▶ **SUPPLIED DATA**:
◇ ◇ ◇ ◇ ◇

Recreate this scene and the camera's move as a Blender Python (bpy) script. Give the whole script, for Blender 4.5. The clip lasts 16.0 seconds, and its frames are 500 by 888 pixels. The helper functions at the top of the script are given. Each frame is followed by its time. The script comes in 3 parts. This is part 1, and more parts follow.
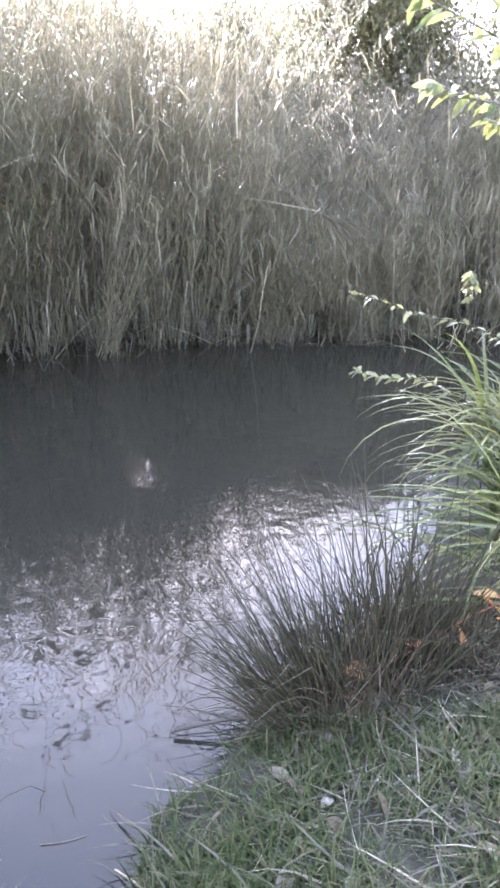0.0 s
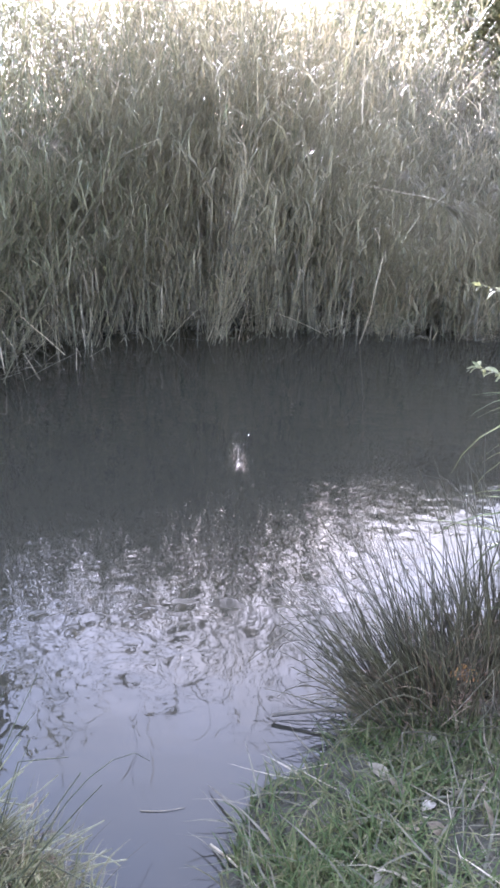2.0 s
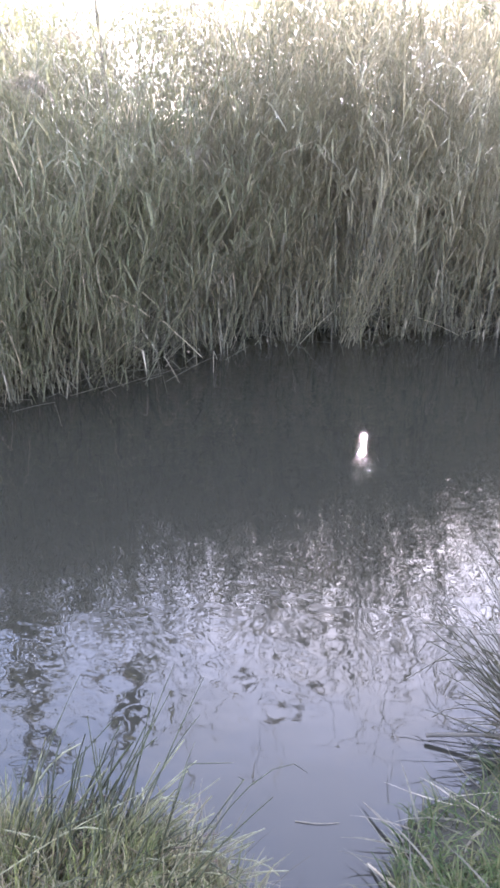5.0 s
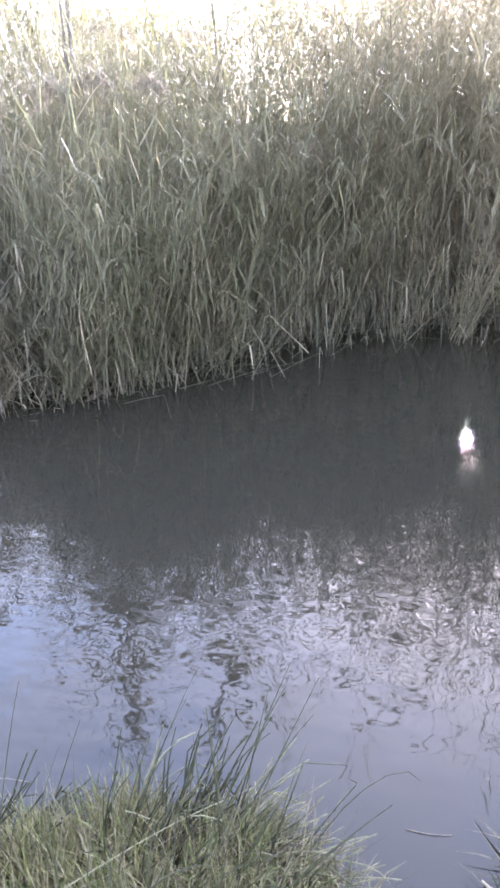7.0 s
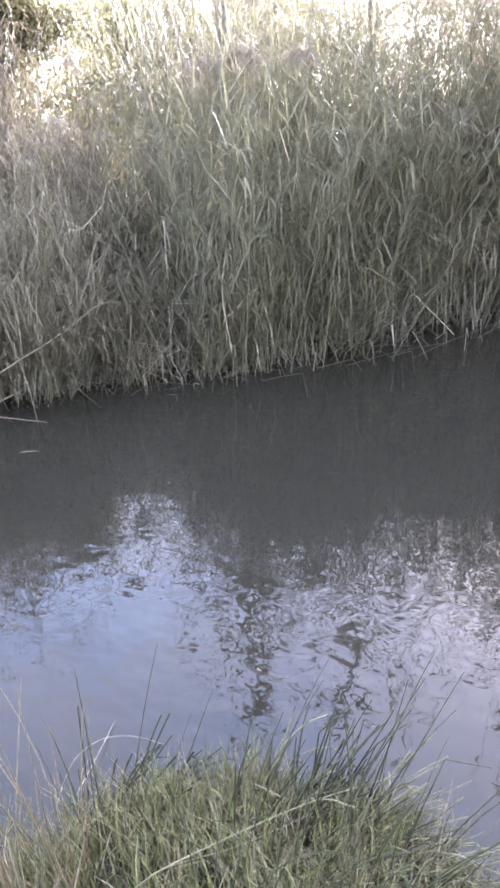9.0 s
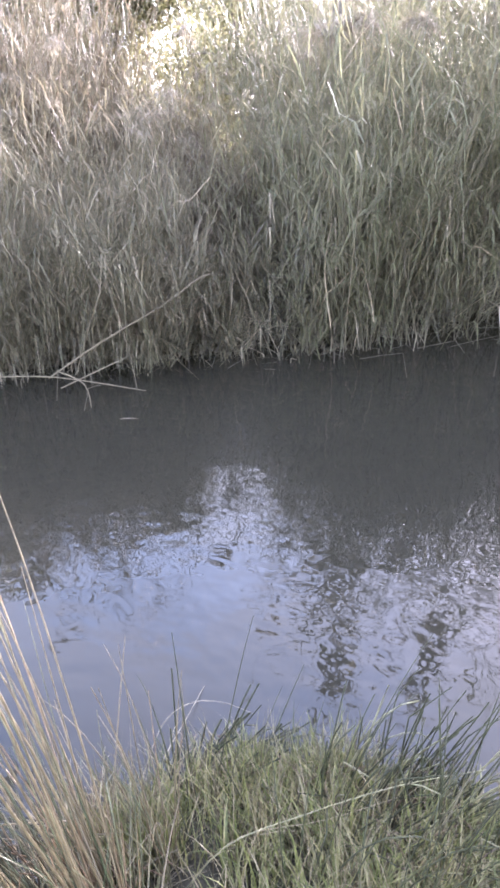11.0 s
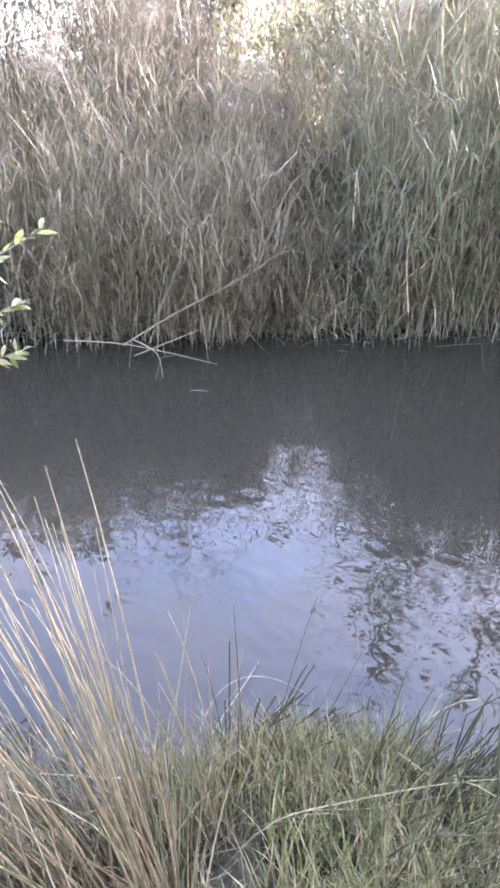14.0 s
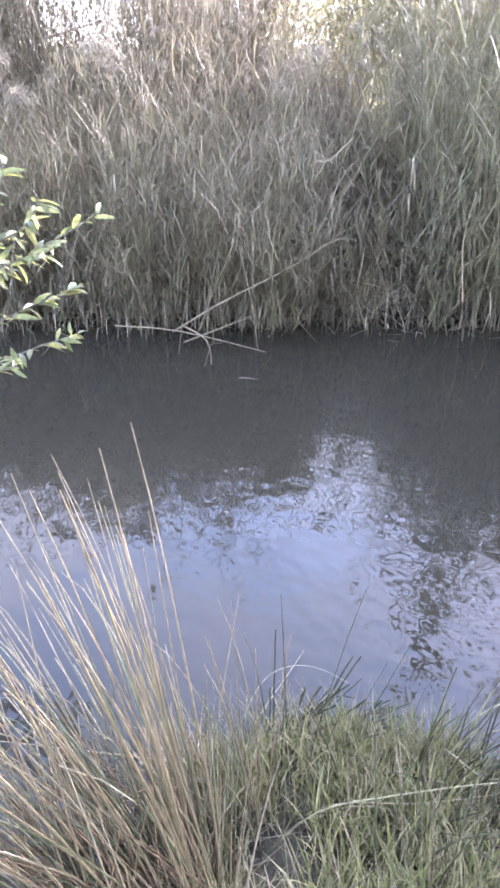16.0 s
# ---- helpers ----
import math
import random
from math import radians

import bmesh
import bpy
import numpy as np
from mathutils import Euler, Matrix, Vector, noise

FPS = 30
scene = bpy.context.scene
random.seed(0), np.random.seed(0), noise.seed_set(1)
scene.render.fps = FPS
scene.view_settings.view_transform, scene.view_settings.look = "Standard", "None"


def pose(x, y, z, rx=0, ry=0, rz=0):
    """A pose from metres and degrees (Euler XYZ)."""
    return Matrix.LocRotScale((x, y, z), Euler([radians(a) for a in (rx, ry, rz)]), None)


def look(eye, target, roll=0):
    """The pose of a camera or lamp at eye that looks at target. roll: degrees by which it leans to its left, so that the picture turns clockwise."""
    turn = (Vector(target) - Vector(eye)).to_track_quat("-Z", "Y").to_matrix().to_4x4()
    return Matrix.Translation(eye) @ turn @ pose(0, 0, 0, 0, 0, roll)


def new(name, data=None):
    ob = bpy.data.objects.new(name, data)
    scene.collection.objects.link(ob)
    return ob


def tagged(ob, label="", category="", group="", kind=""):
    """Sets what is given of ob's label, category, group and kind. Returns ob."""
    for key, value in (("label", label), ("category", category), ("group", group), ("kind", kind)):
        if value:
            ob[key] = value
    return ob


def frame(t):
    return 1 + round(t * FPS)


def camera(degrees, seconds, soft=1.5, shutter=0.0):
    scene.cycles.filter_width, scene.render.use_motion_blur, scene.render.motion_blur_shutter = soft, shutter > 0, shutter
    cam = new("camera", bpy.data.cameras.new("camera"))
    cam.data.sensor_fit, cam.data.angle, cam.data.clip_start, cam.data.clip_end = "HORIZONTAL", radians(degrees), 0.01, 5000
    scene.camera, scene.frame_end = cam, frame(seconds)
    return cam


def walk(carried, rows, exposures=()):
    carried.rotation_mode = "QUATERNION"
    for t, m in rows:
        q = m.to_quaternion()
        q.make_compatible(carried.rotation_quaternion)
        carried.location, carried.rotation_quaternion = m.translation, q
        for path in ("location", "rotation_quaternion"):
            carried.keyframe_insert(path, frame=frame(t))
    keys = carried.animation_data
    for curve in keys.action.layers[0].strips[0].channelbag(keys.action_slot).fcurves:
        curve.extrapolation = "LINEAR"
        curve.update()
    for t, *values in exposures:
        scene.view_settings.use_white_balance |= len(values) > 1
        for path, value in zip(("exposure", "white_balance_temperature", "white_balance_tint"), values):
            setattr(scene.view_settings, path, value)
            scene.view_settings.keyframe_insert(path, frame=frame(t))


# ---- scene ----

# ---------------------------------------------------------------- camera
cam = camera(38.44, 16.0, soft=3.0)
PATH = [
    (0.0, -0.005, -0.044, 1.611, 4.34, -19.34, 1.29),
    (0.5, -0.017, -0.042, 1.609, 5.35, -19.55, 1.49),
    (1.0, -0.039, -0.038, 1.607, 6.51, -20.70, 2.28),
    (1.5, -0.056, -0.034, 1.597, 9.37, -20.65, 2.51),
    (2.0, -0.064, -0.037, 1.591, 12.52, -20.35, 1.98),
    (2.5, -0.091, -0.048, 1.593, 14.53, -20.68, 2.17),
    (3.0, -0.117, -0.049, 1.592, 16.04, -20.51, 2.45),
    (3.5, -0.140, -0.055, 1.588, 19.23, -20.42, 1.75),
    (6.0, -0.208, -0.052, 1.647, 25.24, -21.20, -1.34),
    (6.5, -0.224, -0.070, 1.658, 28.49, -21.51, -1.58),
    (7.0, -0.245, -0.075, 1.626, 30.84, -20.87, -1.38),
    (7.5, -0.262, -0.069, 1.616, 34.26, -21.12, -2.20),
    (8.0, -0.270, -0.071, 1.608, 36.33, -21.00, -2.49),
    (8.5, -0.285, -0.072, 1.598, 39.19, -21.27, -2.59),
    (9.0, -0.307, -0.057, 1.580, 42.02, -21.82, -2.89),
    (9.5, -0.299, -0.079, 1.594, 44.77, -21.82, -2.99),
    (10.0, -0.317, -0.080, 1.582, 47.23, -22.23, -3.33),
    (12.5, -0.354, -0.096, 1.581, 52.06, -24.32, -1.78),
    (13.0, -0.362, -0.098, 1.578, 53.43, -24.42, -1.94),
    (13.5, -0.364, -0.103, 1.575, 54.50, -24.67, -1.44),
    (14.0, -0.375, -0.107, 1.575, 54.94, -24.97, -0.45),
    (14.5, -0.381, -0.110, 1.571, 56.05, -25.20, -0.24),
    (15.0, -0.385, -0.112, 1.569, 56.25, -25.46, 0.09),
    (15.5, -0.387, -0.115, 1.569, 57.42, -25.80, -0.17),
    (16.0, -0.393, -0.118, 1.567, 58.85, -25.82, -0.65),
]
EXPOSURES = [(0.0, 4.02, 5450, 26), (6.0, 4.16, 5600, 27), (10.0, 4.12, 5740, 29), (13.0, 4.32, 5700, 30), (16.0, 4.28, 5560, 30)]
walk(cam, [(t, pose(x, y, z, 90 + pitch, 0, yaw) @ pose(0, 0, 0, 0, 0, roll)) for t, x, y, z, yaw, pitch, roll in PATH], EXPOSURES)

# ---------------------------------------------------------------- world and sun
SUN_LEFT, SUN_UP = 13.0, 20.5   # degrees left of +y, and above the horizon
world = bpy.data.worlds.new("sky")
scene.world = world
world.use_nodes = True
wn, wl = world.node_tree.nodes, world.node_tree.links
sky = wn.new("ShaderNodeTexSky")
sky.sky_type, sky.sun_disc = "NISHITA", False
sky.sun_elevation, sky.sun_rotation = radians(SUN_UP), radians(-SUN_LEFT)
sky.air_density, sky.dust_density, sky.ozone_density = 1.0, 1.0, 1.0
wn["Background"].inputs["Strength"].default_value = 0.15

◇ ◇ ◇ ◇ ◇

▶ **WHAT YOU HAVE TO DO**:
Transcribe the material as is, with images omitted.

▶ **EXERCISE RESULT**:
Recreate this scene and the camera's move as a Blender Python (bpy) script. Give the whole script, for Blender 4.5. The clip lasts 16.0 seconds, and its frames are 500 by 888 pixels. The helper functions at the top of the script are given. Each frame is followed by its time. The script comes in 3 parts. This is part 1, and more parts follow.
0.0 s
2.0 s
5.0 s
7.0 s
9.0 s
11.0 s
14.0 s
16.0 s
# ---- helpers ----
import math
import random
from math import radians

import bmesh
import bpy
import numpy as np
from mathutils import Euler, Matrix, Vector, noise

FPS = 30
scene = bpy.context.scene
random.seed(0), np.random.seed(0), noise.seed_set(1)
scene.render.fps = FPS
scene.view_settings.view_transform, scene.view_settings.look = "Standard", "None"


def pose(x, y, z, rx=0, ry=0, rz=0):
    """A pose from metres and degrees (Euler XYZ)."""
    return Matrix.LocRotScale((x, y, z), Euler([radians(a) for a in (rx, ry, rz)]), None)


def look(eye, target, roll=0):
    """The pose of a camera or lamp at eye that looks at target. roll: degrees by which it leans to its left, so that the picture turns clockwise."""
    turn = (Vector(target) - Vector(eye)).to_track_quat("-Z", "Y").to_matrix().to_4x4()
    return Matrix.Translation(eye) @ turn @ pose(0, 0, 0, 0, 0, roll)


def new(name, data=None):
    ob = bpy.data.objects.new(name, data)
    scene.collection.objects.link(ob)
    return ob


def tagged(ob, label="", category="", group="", kind=""):
    """Sets what is given of ob's label, category, group and kind. Returns ob."""
    for key, value in (("label", label), ("category", category), ("group", group), ("kind", kind)):
        if value:
            ob[key] = value
    return ob


def frame(t):
    return 1 + round(t * FPS)


def camera(degrees, seconds, soft=1.5, shutter=0.0):
    scene.cycles.filter_width, scene.render.use_motion_blur, scene.render.motion_blur_shutter = soft, shutter > 0, shutter
    cam = new("camera", bpy.data.cameras.new("camera"))
    cam.data.sensor_fit, cam.data.angle, cam.data.clip_start, cam.data.clip_end = "HORIZONTAL", radians(degrees), 0.01, 5000
    scene.camera, scene.frame_end = cam, frame(seconds)
    return cam


def walk(carried, rows, exposures=()):
    carried.rotation_mode = "QUATERNION"
    for t, m in rows:
        q = m.to_quaternion()
        q.make_compatible(carried.rotation_quaternion)
        carried.location, carried.rotation_quaternion = m.translation, q
        for path in ("location", "rotation_quaternion"):
            carried.keyframe_insert(path, frame=frame(t))
    keys = carried.animation_data
    for curve in keys.action.layers[0].strips[0].channelbag(keys.action_slot).fcurves:
        curve.extrapolation = "LINEAR"
        curve.update()
    for t, *values in exposures:
        scene.view_settings.use_white_balance |= len(values) > 1
        for path, value in zip(("exposure", "white_balance_temperature", "white_balance_tint"), values):
            setattr(scene.view_settings, path, value)
            scene.view_settings.keyframe_insert(path, frame=frame(t))


# ---- scene ----

# ---------------------------------------------------------------- camera
cam = camera(38.44, 16.0, soft=3.0)
PATH = [
    (0.0, -0.005, -0.044, 1.611, 4.34, -19.34, 1.29),
    (0.5, -0.017, -0.042, 1.609, 5.35, -19.55, 1.49),
    (1.0, -0.039, -0.038, 1.607, 6.51, -20.70, 2.28),
    (1.5, -0.056, -0.034, 1.597, 9.37, -20.65, 2.51),
    (2.0, -0.064, -0.037, 1.591, 12.52, -20.35, 1.98),
    (2.5, -0.091, -0.048, 1.593, 14.53, -20.68, 2.17),
    (3.0, -0.117, -0.049, 1.592, 16.04, -20.51, 2.45),
    (3.5, -0.140, -0.055, 1.588, 19.23, -20.42, 1.75),
    (6.0, -0.208, -0.052, 1.647, 25.24, -21.20, -1.34),
    (6.5, -0.224, -0.070, 1.658, 28.49, -21.51, -1.58),
    (7.0, -0.245, -0.075, 1.626, 30.84, -20.87, -1.38),
    (7.5, -0.262, -0.069, 1.616, 34.26, -21.12, -2.20),
    (8.0, -0.270, -0.071, 1.608, 36.33, -21.00, -2.49),
    (8.5, -0.285, -0.072, 1.598, 39.19, -21.27, -2.59),
    (9.0, -0.307, -0.057, 1.580, 42.02, -21.82, -2.89),
    (9.5, -0.299, -0.079, 1.594, 44.77, -21.82, -2.99),
    (10.0, -0.317, -0.080, 1.582, 47.23, -22.23, -3.33),
    (12.5, -0.354, -0.096, 1.581, 52.06, -24.32, -1.78),
    (13.0, -0.362, -0.098, 1.578, 53.43, -24.42, -1.94),
    (13.5, -0.364, -0.103, 1.575, 54.50, -24.67, -1.44),
    (14.0, -0.375, -0.107, 1.575, 54.94, -24.97, -0.45),
    (14.5, -0.381, -0.110, 1.571, 56.05, -25.20, -0.24),
    (15.0, -0.385, -0.112, 1.569, 56.25, -25.46, 0.09),
    (15.5, -0.387, -0.115, 1.569, 57.42, -25.80, -0.17),
    (16.0, -0.393, -0.118, 1.567, 58.85, -25.82, -0.65),
]
EXPOSURES = [(0.0, 4.02, 5450, 26), (6.0, 4.16, 5600, 27), (10.0, 4.12, 5740, 29), (13.0, 4.32, 5700, 30), (16.0, 4.28, 5560, 30)]
walk(cam, [(t, pose(x, y, z, 90 + pitch, 0, yaw) @ pose(0, 0, 0, 0, 0, roll)) for t, x, y, z, yaw, pitch, roll in PATH], EXPOSURES)

# ---------------------------------------------------------------- world and sun
SUN_LEFT, SUN_UP = 13.0, 20.5   # degrees left of +y, and above the horizon
world = bpy.data.worlds.new("sky")
scene.world = world
world.use_nodes = True
wn, wl = world.node_tree.nodes, world.node_tree.links
sky = wn.new("ShaderNodeTexSky")
sky.sky_type, sky.sun_disc = "NISHITA", False
sky.sun_elevation, sky.sun_rotation = radians(SUN_UP), radians(-SUN_LEFT)
sky.air_density, sky.dust_density, sky.ozone_density = 1.0, 1.0, 1.0
wn["Background"].inputs["Strength"].default_value = 0.15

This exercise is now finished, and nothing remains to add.